In [None]:
from pyspark.sql import SparkSession
from pyspark.sql.functions import col, regexp_extract

# Initialize Spark session
spark = SparkSession.builder \
    .appName("Data Validation") \
    .getOrCreate()

# Example DataFrame
data = [("James", "Sales", 3000), ("Michael", "Sales", 4600), ("Robert", "Sales", 4100), ("Maria", "Finance", 3000), ("James", "Sales", 3000)]
columns = ["Employee Name", "Department", "Salary"]
df = spark.createDataFrame(data, schema=columns)

# Validate Salary: Must be greater than 0
df_valid = df.filter(col("Salary") > 0)

# Validate Employee Name: Must not contain numbers, using regex
df_valid = df_valid.withColumn("Valid Name", regexp_extract(col("Employee Name"), "^[a-zA-Z]+\\s*[a-zA-Z]*$", 0))
df_valid = df_valid.filter(col("Valid Name") != "")

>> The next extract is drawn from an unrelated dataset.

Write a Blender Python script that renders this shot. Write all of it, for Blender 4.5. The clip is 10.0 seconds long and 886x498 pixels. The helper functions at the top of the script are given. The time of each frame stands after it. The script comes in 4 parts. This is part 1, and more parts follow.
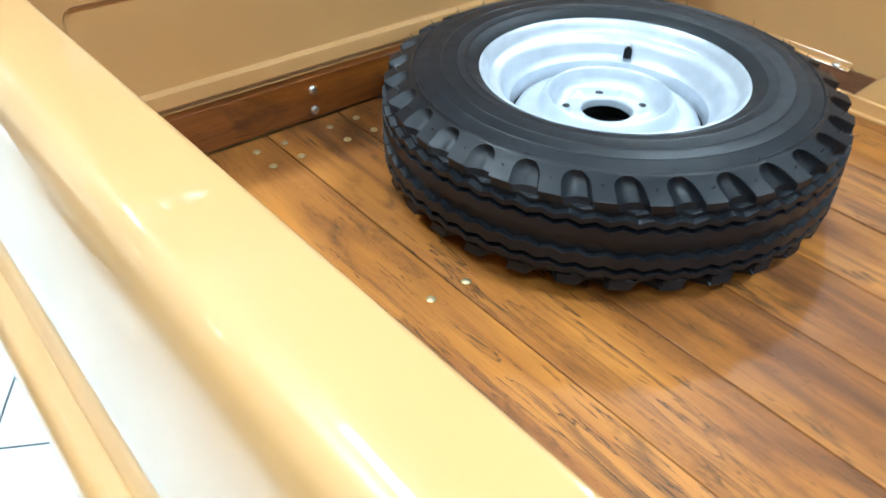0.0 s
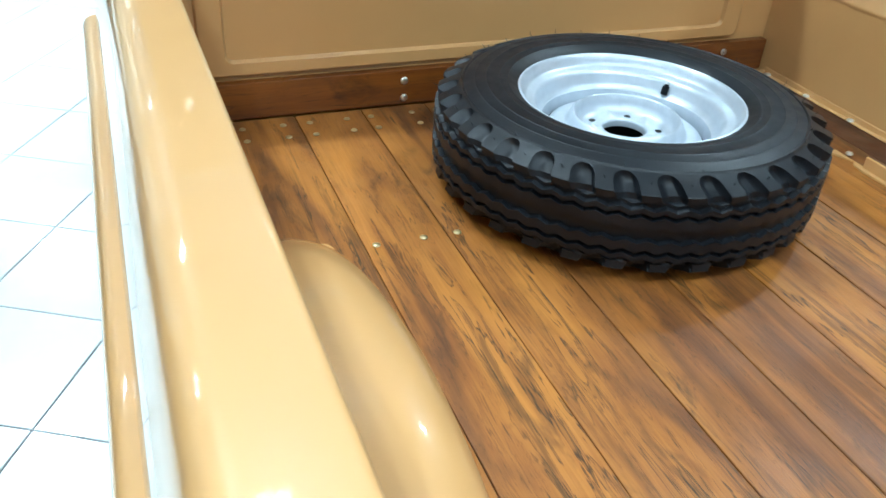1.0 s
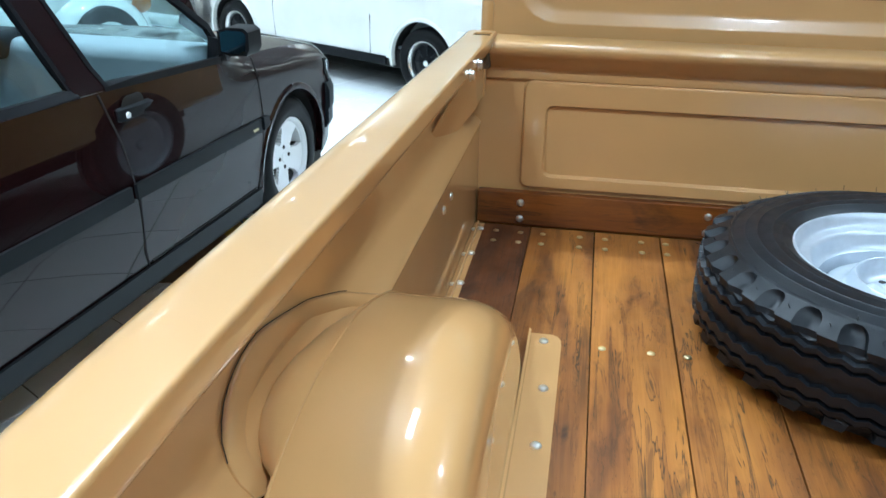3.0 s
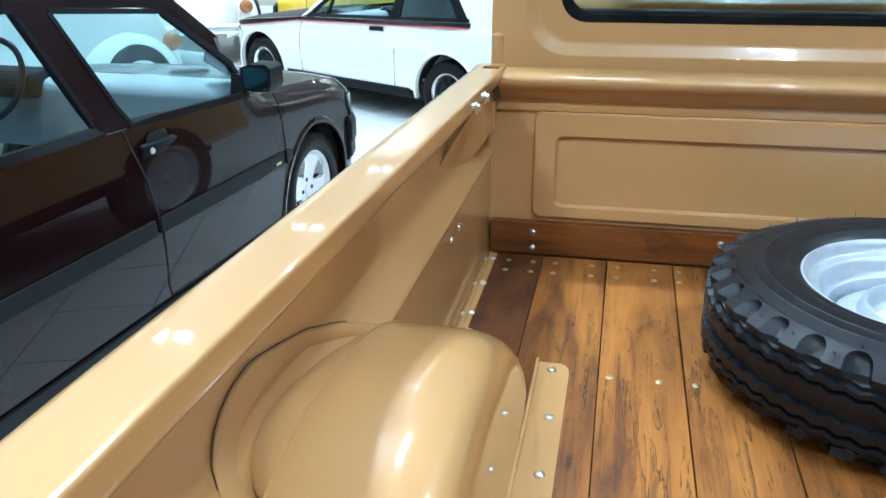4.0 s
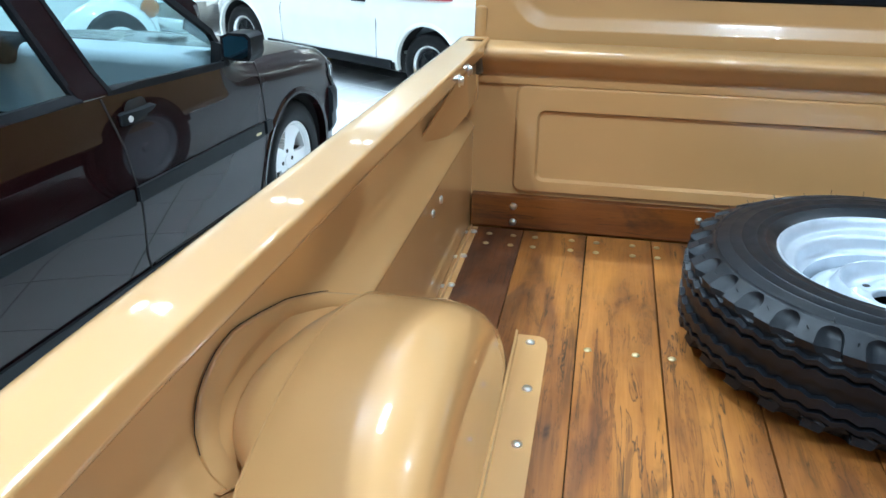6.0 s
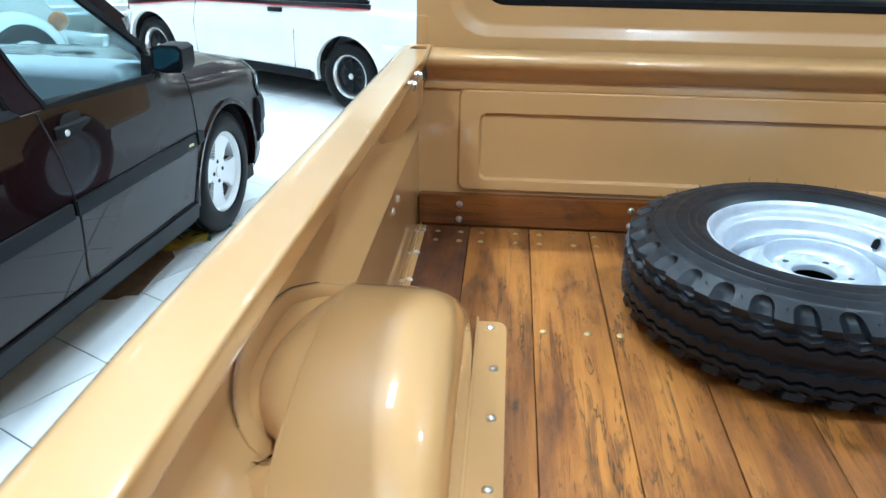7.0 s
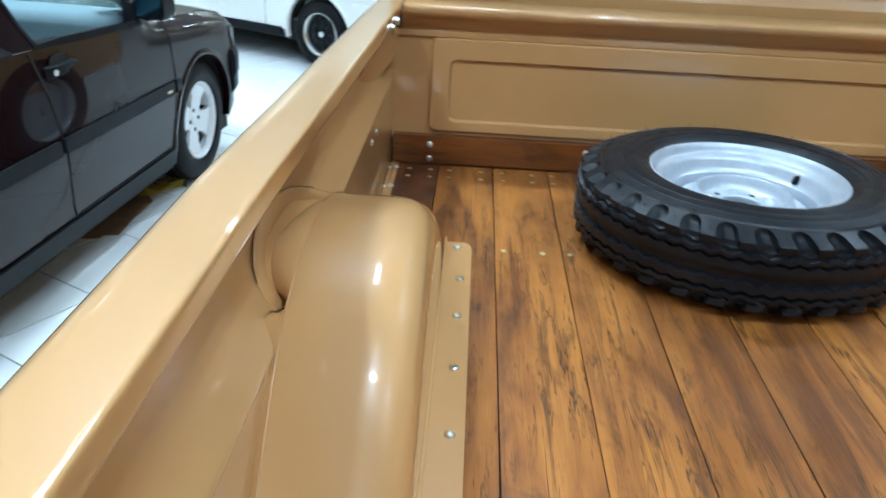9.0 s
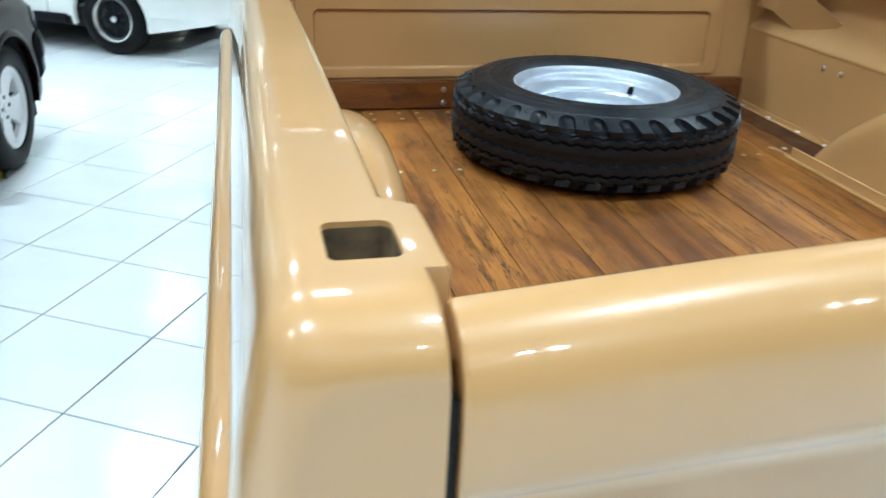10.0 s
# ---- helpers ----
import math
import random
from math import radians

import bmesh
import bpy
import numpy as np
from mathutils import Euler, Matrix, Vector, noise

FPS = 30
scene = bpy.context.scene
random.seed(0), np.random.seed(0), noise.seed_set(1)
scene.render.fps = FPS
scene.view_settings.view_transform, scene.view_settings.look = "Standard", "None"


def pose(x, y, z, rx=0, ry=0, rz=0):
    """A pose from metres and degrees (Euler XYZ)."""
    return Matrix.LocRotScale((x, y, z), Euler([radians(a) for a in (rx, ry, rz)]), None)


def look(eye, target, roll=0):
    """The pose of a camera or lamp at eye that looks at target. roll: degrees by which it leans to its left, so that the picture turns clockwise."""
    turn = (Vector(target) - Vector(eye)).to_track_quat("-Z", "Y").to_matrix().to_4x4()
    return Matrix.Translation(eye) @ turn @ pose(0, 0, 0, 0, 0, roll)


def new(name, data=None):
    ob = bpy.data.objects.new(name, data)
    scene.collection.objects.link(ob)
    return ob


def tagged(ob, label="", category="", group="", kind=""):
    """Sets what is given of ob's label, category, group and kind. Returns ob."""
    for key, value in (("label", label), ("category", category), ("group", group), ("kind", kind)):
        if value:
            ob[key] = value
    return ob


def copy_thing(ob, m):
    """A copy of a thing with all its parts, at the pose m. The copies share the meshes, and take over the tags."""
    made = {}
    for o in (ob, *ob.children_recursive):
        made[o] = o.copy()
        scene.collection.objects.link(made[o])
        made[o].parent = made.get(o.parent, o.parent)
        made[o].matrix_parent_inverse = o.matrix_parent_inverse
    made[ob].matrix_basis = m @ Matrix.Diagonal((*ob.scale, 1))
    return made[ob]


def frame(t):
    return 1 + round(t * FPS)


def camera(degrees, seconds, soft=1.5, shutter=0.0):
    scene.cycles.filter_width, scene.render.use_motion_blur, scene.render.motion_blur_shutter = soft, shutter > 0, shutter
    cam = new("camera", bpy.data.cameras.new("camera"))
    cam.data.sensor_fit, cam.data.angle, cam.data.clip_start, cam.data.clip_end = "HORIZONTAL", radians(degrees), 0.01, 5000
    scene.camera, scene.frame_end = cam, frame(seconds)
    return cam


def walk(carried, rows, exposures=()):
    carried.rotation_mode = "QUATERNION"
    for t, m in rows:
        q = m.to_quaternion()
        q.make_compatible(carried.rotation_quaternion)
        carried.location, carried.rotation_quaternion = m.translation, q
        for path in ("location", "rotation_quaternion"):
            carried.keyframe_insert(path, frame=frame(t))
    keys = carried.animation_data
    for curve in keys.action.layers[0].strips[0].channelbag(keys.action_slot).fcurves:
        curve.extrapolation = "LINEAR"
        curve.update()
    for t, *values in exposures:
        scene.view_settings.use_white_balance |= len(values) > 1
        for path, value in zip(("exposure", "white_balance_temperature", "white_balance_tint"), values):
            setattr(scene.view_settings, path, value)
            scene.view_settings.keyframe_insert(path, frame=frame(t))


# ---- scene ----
cam = camera(57.0, 10.0, shutter=0.4)
PATH = [
    (0, (-0.947, -1.252, 1.471), (0.060, -0.019, 0.260), 0.93),
    (0.5, (-0.938, -1.460, 1.497), (-0.042, -0.059, 0.387), 3.72),
    (1, (-0.854, -1.699, 1.501), (-0.194, -0.168, 0.396), 4.05),
    (1.5, (-0.826, -1.887, 1.455), (-0.236, -0.264, 0.446), -0.86),
    (2, (-0.817, -2.011, 1.473), (-0.363, -0.322, 0.503), 1.14),
    (2.2, (-0.768, -2.013, 1.468), (-0.391, -0.291, 0.525), -0.55),
    (2.5, (-0.687, -1.967, 1.477), (-0.579, -0.169, 0.607), -0.83),
    (3, (-0.554, -1.887, 1.490), (-0.873, -0.091, 0.669), 0.87),
    (4.3, (-0.501, -1.898, 1.507), (-0.907, -0.088, 0.758), -0.38),
    (4.5, (-0.496, -1.898, 1.512), (-0.907, -0.093, 0.753), -0.25),
    (5, (-0.496, -1.890, 1.512), (-0.896, -0.103, 0.707), -0.32),
    (6.3, (-0.515, -1.920, 1.496), (-0.798, -0.116, 0.680), 1.90),
    (6.5, (-0.521, -1.947, 1.505), (-0.732, -0.131, 0.694), 1.98),
    (7, (-0.584, -2.017, 1.514), (-0.724, -0.186, 0.721), 0.85),
    (7.5, (-0.642, -2.094, 1.516), (-0.777, -0.254, 0.744), -2.47),
    (8, (-0.622, -2.119, 1.529), (-0.863, -0.290, 0.757), -0.84),
    (8.5, (-0.559, -2.131, 1.515), (-0.784, -0.331, 0.673), 1.69),
    (9, (-0.587, -2.244, 1.508), (-0.632, -0.438, 0.649), 2.99),
    (9.5, (-0.724, -2.403, 1.486), (-0.506, -0.599, 0.651), -0.31),
    (9.6, (-0.746, -2.436, 1.483), (-0.482, -0.646, 0.630), 0.47),
    (9.8, (-0.801, -2.446, 1.442), (-0.441, -0.687, 0.561), 3.00),
    (10, (-0.859, -2.457, 1.421), (-0.409, -0.708, 0.562), 2.81),
]
walk(cam, [(t, look(eye, target, roll)) for t, eye, target, roll in PATH],
     exposures=[(0, 0.52, 5920, 9), (0.5, 0.24, 5920, 7), (1, 0.20, 5820, 5), (2, 0.10, 5760, 7), (3, 0.14, 5620, 9), (4.5, 0.28, 5480, 9), (6.5, 0.27, 5540, 9), (7, 0.30, 5560, 9), (8, -0.10, 5750, 9), (8.5, -0.12, 5570, 9), (9, -0.02, 5550, 9), (9.5, 0.02, 5700, 9), (10, -0.10, 5850, 9)])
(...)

# Show validated DataFrame
df_valid.show()

# Stop Spark session
spark.stop()


Regular Expression Breakdown
The regular expression used here is "^[a-zA-Z]+\\s*[a-zA-Z]*$":

^: Asserts the start of a string. This ensures that the pattern must match from the very beginning of the string.
[a-zA-Z]+: Matches one or more (+) characters that are either lowercase (a-z) or uppercase (A-Z). This part expects at least one alphabetic character at the beginning of the string.
\s*: Matches zero or more (*) whitespace characters. In regular expressions in Spark, the backslash must be escaped with another backslash, hence \\s instead of \s.
[a-zA-Z]*: Matches zero or more (*) alphabetic characters following the optional whitespace. This allows for a second part of a name that can be completely omitted.
$: Asserts the end of a string. This ensures that the pattern must match until the very end of the string.
What the Regex Does
This regex pattern essentially validates names that could consist of one or two words (e.g., "John" or "John Doe"). It does not allow for any characters other than alphabetic characters in these words, and they may be separated by a space. Names with more than one space, or names including characters other than letters (like hyphens, apostrophes, or additional spaces), will not match.

Practical Example
When this line is executed, Spark will check each entry in the "Employee Name" column, apply the regex, and populate the "Valid Name" column with the matched result if the name fits the criteria described, or an empty string if it doesn't. The use of 0 in regexp_extract means it captures the entire match of the pattern.